I went to Cumbria on a Yellow Sign trip.
I like the landscape of what used to be Lancashire (a place where everyone matters). I never really gave much thought to where I’d end up when I devised my plan, because in the grand scheme of things it didn’t matter. I can write anywhere, and I’m a phone, letters and email sort of person so although I’m not the best person at staying in touch with friends I do manage pretty well.
I’ve worried a lot about coming back to Lancaster, partly because I’ve never liked going back in time and partly because there are no jobs around here. But gods, as long as I can get out up there where there’s no one around, up along the coast and out into the hills. I can live here. I loved doing that back in my first year at uni here (of course the fact that my friends were mostly post grads and in the swimming and mountaineering clubs really helped in terms of cars and places they already knew). I guess I just need to improve my distance abilities on the bike, see if I can combine walking and cycling a little better than I have before. Just call me Josie Dew! I had really good fun cycling up towards Clougha and then hiking out last year.

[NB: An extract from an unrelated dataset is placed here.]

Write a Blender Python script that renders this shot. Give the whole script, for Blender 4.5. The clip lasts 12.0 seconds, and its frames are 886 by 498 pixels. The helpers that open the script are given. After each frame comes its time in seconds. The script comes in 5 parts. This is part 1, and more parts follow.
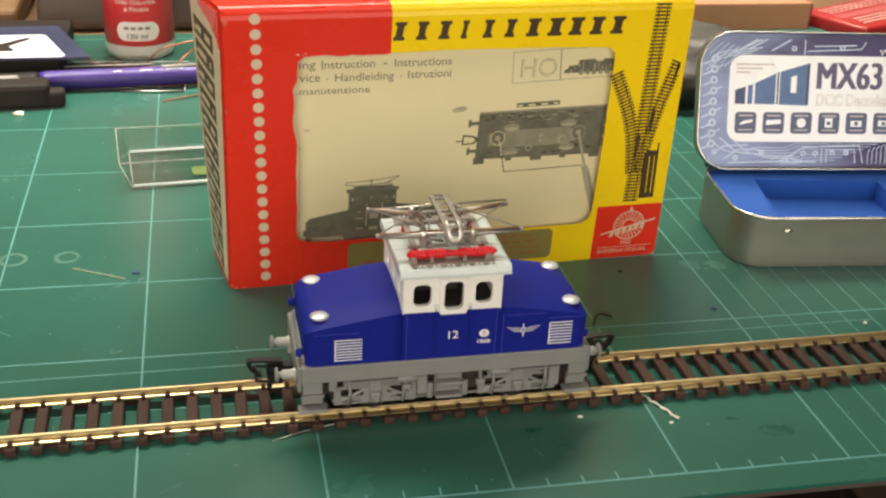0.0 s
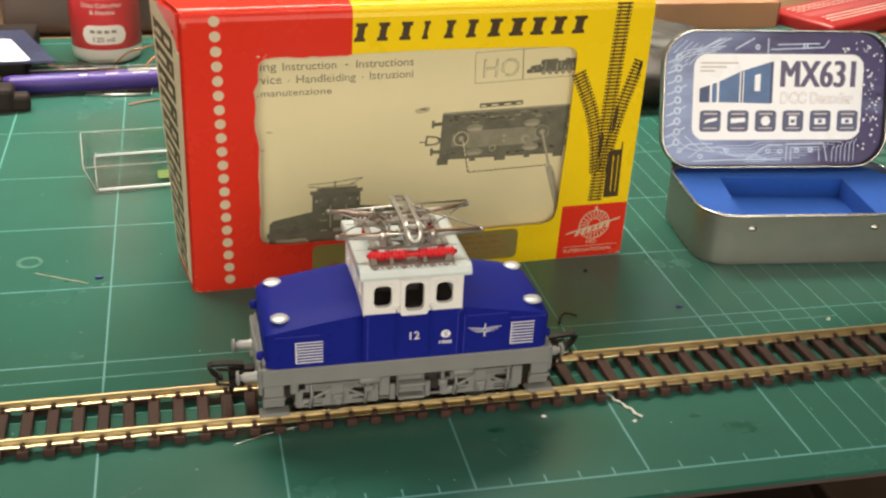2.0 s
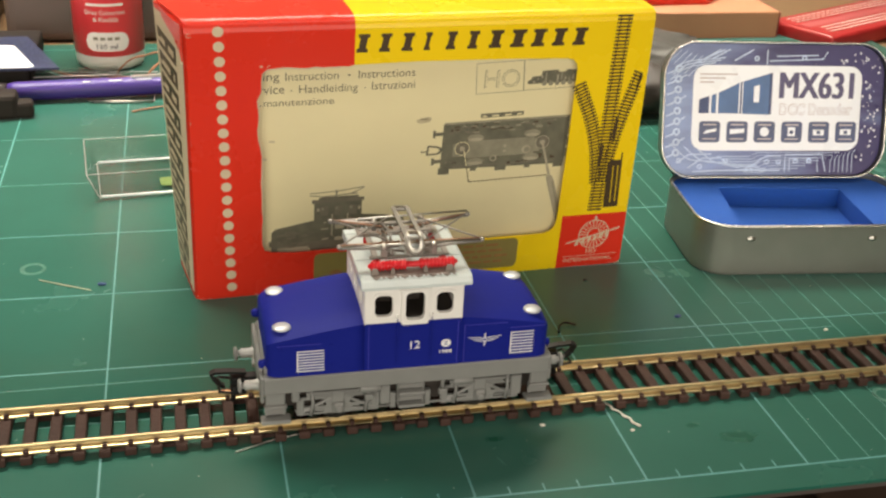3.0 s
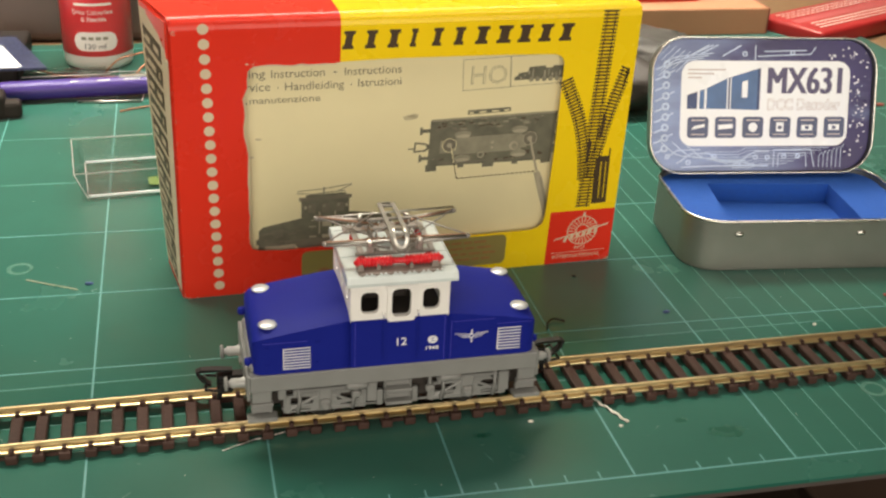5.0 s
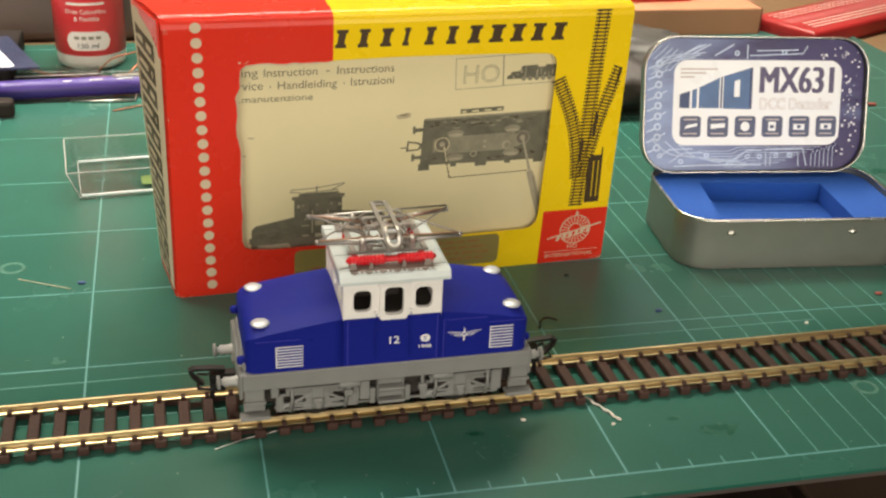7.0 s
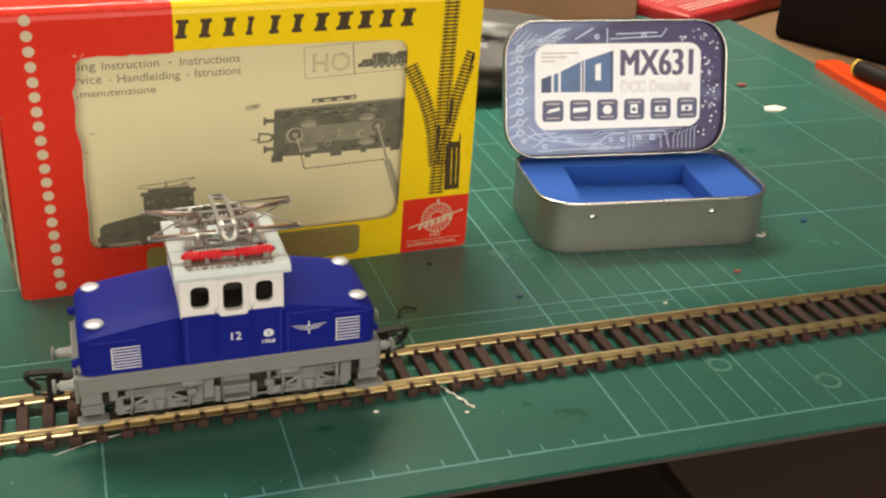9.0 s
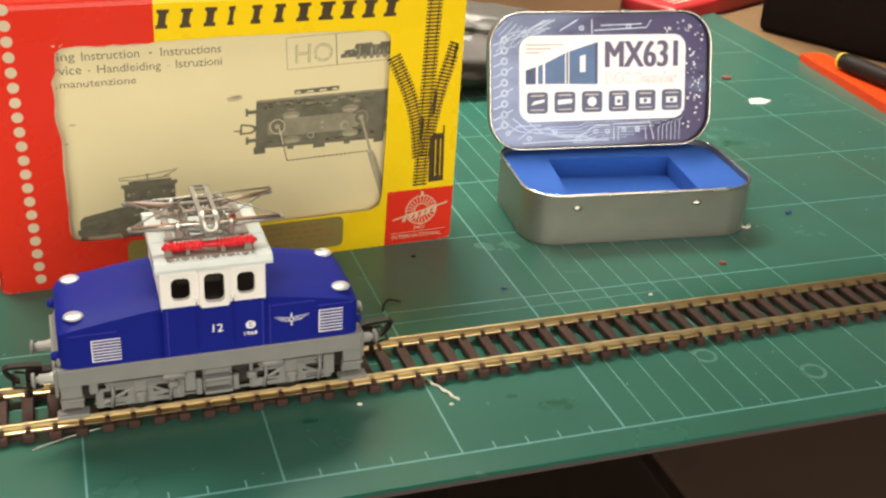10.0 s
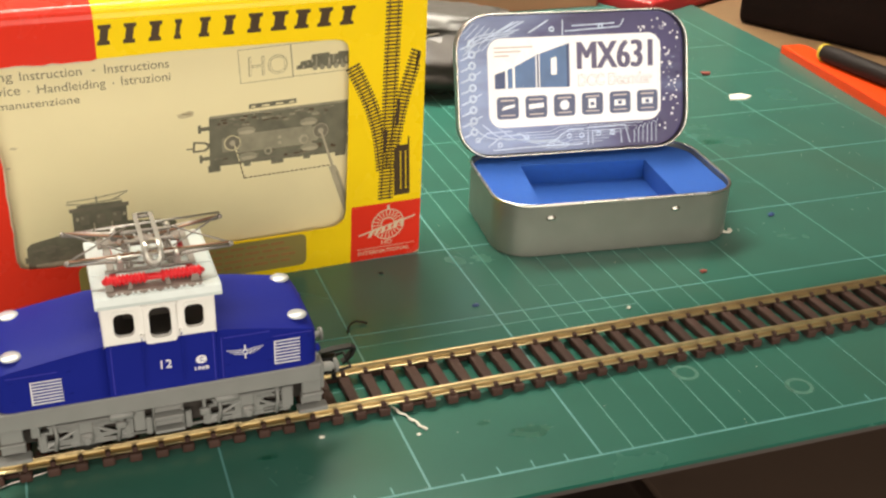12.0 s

Normally I prefer non-circular hikes but I’m lacking cash for a lot of trains. My tent fits pretty well in my panniers I just need to figure out routes and stuff that are workable. I have no intention of taking up mountain biking, I just can’t afford to run a car. Of course I might be able to persuade a couple of friends to take me out to the middle of nowhere one Friday and come and get me back from somewhere else on a Sunday… (Yes, oh friends with cars, I’m hinting!)
I’m not so worried right now. I don’t want to live in Lancaster. I’m not a city girl and yes urban types Lancaster feels like a city to me. I do want this writing gig to work, this is my dream and right now I don’t have a back up plan of any real worth to me. These last few months my life has been tipped upside down a bit too often for my peace of mind. So this working would be really, really good.
I don’t know whether it was the walking or the Land or what but I felt really energised by the time it got to Pagan Soc’s Beltane ritual. I hadn’t really been looking forward to it or Beltane particularly this year but I’m feeling quite May Dayish now. My toasts at the symbl surprised even me to be honest, my patrons first and the trickster popped up, then the May Day of it all had me toast Sir Gawain who put his head on a block because he’d given his word. My last toast was a repeat of the one I made at New Year. I’m beginning to feel as if I’m getting back to a fairly straight and simple morality, I’ve been paddling about in the shallows of uncertainty for a while now, too many maybes and almosts for my preference.
Truth is important when it comes to Honour. I think that’s why I toasted Loki last night, he’s a very honest god in what he says, the truth is a painful and cleansing fire and it makes playing in the seas of love ever so much better.
Gods, the energy, things are so close to something.